Asked for a demonstration, Mendel launched into the industrial-strength Yiddish showstopper, “A Khazndl af Shabes” (“A Cantor on the Sabbath”) a demanding pyrotechnical mix of ornate cantorial melismata and snappy barn-burning theatricality.

“He sings with a real Jewish turn,” Rubinzohn marveled, “with a real Jewish moan and sigh.” . . . Rubinzohn [also] commented on Mendel’s reyner yidish (literate Yiddish), about his birth in Barbados, his coming to America around 1910, and his eventual migration to the Yiddish theater.
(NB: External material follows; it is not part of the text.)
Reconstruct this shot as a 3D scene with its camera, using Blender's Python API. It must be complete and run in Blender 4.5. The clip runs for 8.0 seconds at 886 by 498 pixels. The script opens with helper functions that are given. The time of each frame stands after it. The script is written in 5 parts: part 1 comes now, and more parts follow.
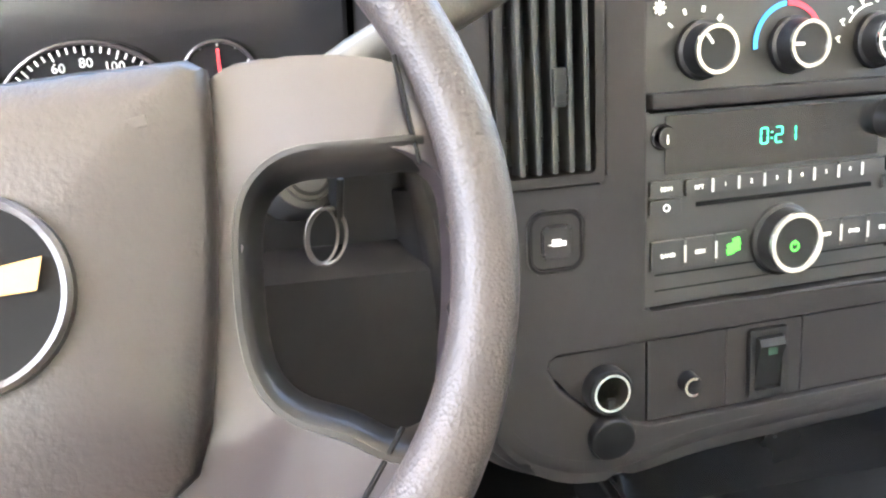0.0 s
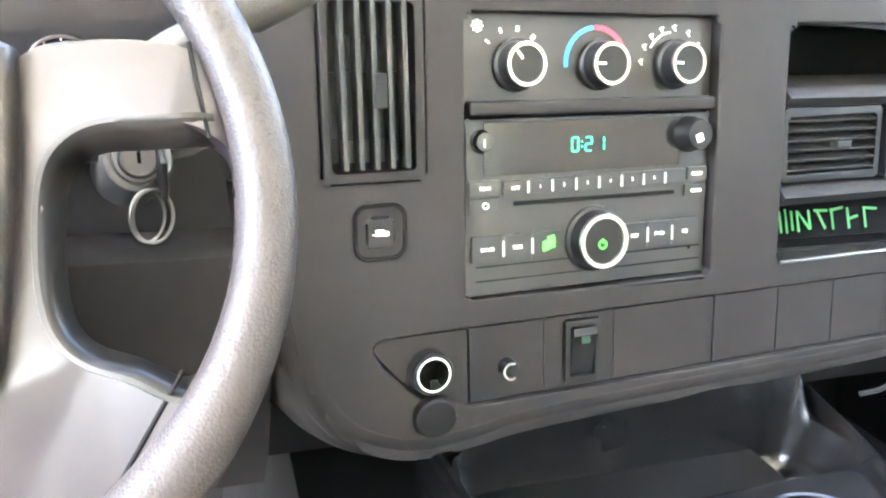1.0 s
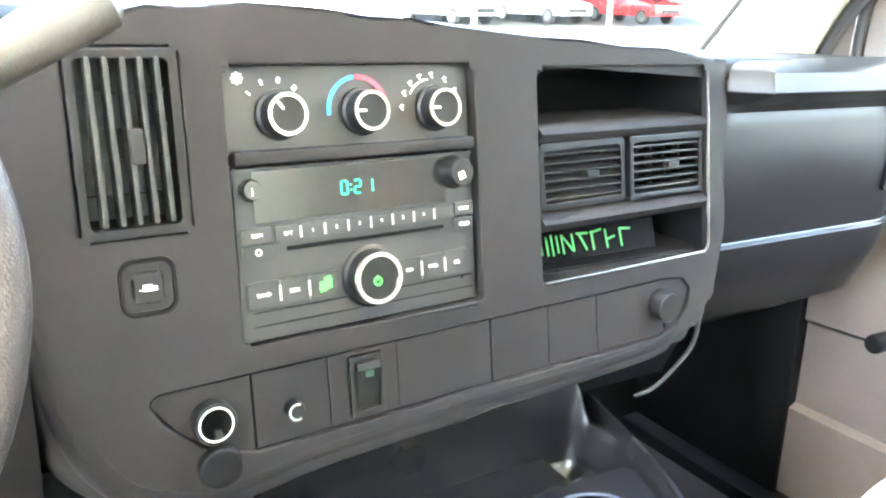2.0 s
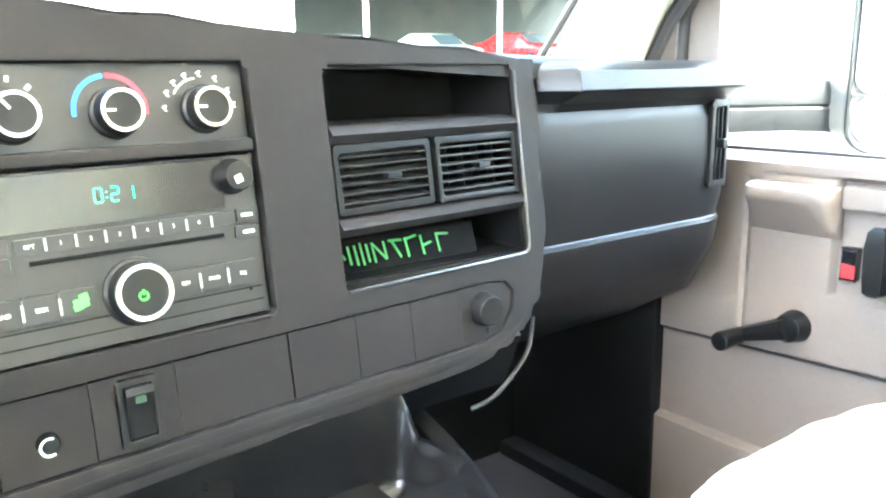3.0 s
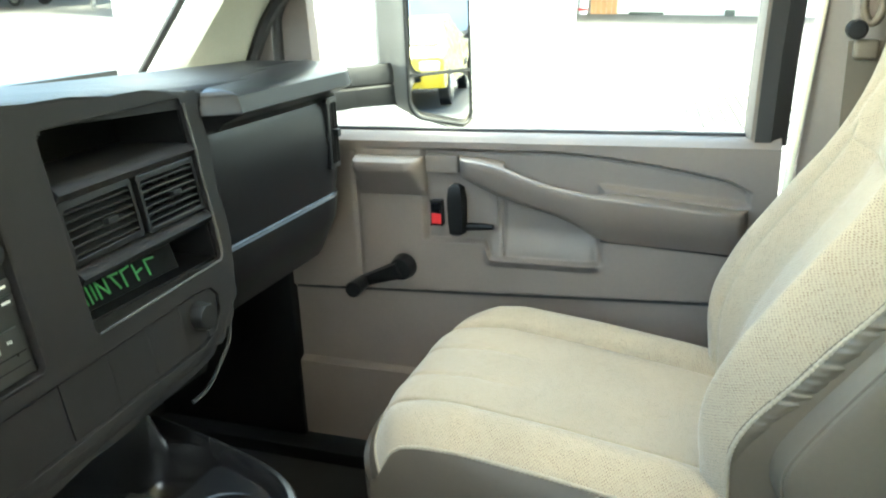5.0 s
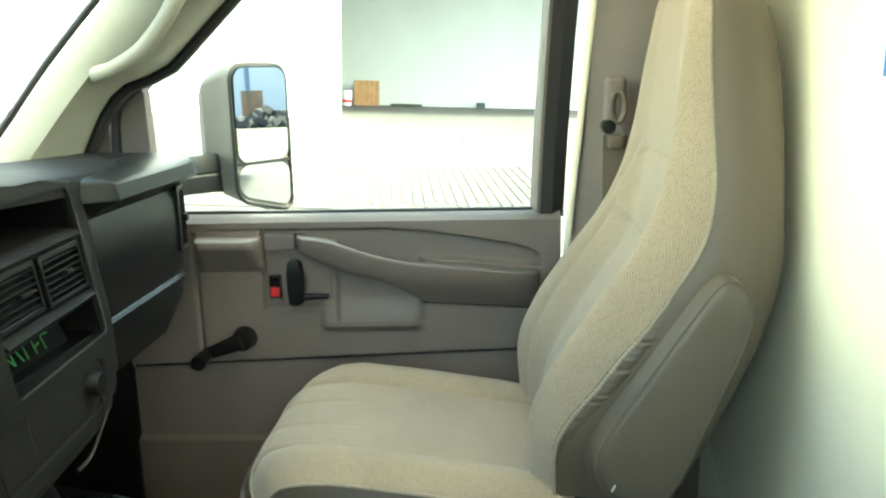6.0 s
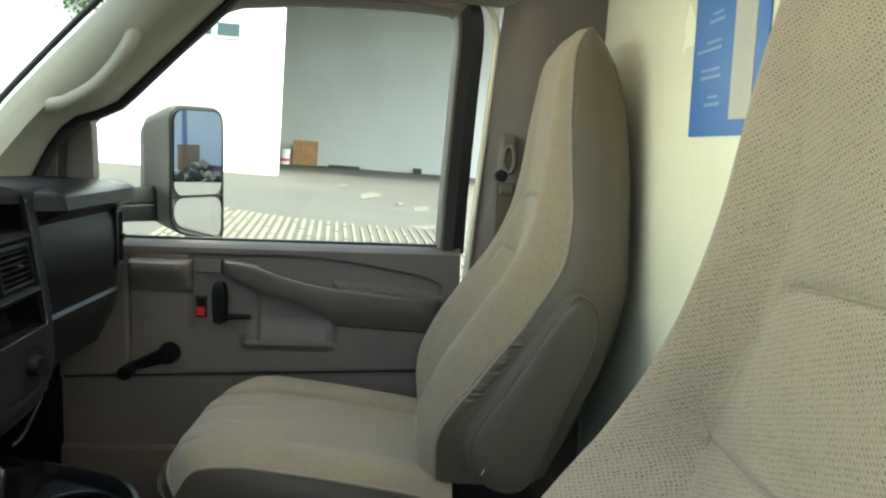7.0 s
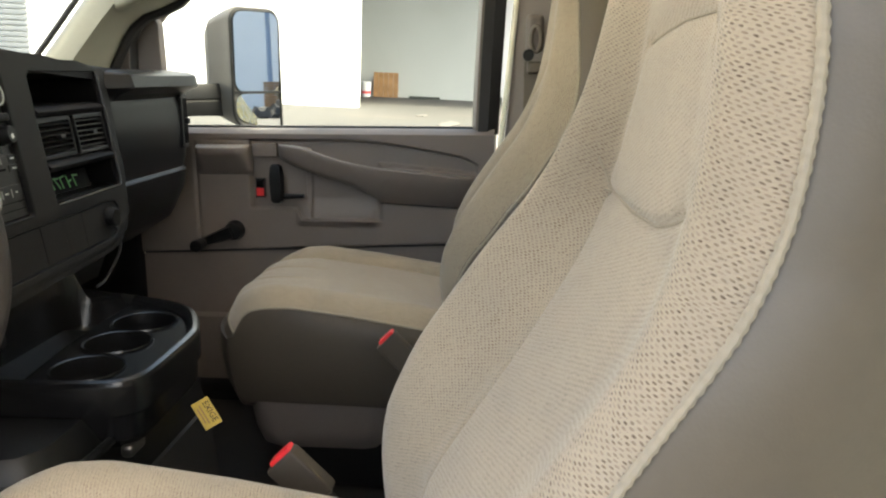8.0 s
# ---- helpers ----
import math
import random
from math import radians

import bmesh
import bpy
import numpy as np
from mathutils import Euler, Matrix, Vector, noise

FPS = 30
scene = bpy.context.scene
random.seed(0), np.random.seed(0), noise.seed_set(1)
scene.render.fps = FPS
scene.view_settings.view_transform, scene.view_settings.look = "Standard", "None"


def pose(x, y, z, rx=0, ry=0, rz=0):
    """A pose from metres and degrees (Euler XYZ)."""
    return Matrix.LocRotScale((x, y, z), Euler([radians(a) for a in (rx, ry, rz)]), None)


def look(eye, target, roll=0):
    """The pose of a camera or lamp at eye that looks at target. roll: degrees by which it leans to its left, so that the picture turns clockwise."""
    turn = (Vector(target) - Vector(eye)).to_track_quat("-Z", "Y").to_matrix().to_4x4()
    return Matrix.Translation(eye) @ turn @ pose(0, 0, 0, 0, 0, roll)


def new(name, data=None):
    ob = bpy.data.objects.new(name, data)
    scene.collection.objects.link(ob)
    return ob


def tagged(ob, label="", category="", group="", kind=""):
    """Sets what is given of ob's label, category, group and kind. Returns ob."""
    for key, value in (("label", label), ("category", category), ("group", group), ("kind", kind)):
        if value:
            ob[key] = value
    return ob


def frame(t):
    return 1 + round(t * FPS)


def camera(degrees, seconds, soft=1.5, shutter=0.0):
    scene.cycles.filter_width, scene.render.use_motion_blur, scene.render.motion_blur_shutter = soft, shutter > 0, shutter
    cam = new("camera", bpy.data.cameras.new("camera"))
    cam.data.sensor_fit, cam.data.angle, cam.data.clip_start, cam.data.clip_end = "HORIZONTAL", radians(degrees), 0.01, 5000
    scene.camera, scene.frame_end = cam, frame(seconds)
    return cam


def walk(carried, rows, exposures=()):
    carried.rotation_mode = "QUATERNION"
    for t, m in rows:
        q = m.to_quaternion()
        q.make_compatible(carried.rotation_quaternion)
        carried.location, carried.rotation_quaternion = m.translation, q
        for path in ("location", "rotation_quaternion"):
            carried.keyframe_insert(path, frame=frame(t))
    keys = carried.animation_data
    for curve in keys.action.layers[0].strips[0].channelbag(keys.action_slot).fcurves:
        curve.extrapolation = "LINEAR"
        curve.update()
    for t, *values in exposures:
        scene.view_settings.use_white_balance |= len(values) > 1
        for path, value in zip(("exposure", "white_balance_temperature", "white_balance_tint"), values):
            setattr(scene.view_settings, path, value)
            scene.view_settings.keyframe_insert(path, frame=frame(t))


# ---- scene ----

VAN = pose(0, 0, 0, -2.6, 1.54, 0)  # the parked van stands a little nose-down and leans to its right
cam = camera(58.5, 8.0, soft=2.2)
PATH = [
    (0, (-0.342, -0.466, 0.978), (0.045, 1.363, 0.268), -1.1),
    (0.5, (-0.306, -0.508, 0.967), (0.178, 1.309, 0.287), 0.9),
    (1, (-0.29, -0.534, 0.965), (0.283, 1.276, 0.338), 1.8),
    (1.5, (-0.281, -0.56, 0.976), (0.454, 1.218, 0.43), 2.4),
    (2, (-0.257, -0.569, 0.981), (0.708, 1.096, 0.437), 1.4),
    (2.2, (-0.238, -0.572, 0.973), (0.772, 1.08, 0.475), 0.7),
    (3.3, (-0.145, -0.609, 0.933), (1.079, 0.914, 0.506), -1.1),
    (3.5, (-0.146, -0.612, 0.943), (1.128, 0.861, 0.487), -1.0),
    (4, (-0.18, -0.623, 0.958), (1.358, 0.545, 0.44), -1.7),
    (4.5, (-0.272, -0.604, 1.014), (1.429, 0.294, 0.468), -1.7),
    (4.7, (-0.311, -0.596, 1.033), (1.423, 0.215, 0.453), -2.3),
    (5.8, (-0.556, -0.498, 1.079), (1.37, -0.318, 0.572), -0.9),
    (6, (-0.596, -0.501, 1.079), (1.356, -0.399, 0.654), -1.3),
    (6.5, (-0.7, -0.538, 1.078), (1.269, -0.55, 0.728), 1.0),
    (7, (-0.811, -0.558, 1.046), (1.171, -0.622, 0.785), 2.0),
    (7.5, (-0.918, -0.6, 1.004), (1.056, -0.586, 0.686), 1.2),
    (8, (-0.968, -0.677, 0.941), (0.98, -0.529, 0.512), 0.1),
]
walk(cam, [(t, VAN @ look(eye, target, roll)) for t, eye, target, roll in PATH],
     exposures=[(0, 6.8, 6550, 7), (1, 7.25, 6350, 5), (2.2, 7.4, 6250, 1), (3.5, 6.9, 6300, -3), (4.2, 6.0, 6500, -8), (4.7, 5.4, 6600, -12), (5.8, 4.8, 7150, -17), (6.1, 4.3, 7200, -19), (6.5, 3.5, 6800, -16), (7.2, 3.4, 7000, -9), (8, 3.75, 7700, 2)])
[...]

A few months later, Rubinzohn profiled one Dovid Ha-Kohen, from the Ethiopian city of Massawa:

[Ha-Kohen] claimed to know 29 languages and who, in a wide-ranging conversation which toggled effortlessly between Yiddish and Hebrew, offered a whirlwind narrative about being educated in Paris and Palestine, studying under a cantor in Russia as a meshoyrer (an apprentice cantor), marrying a Jewish woman in Pinsk and fathering two children, doing translation work for the U.S. Army and coming to the United States to become a cantor.

Rubinzohn was curious: what did his parents say about his marriage? They were horrified and [said] that it was a “shande” (disgrace.)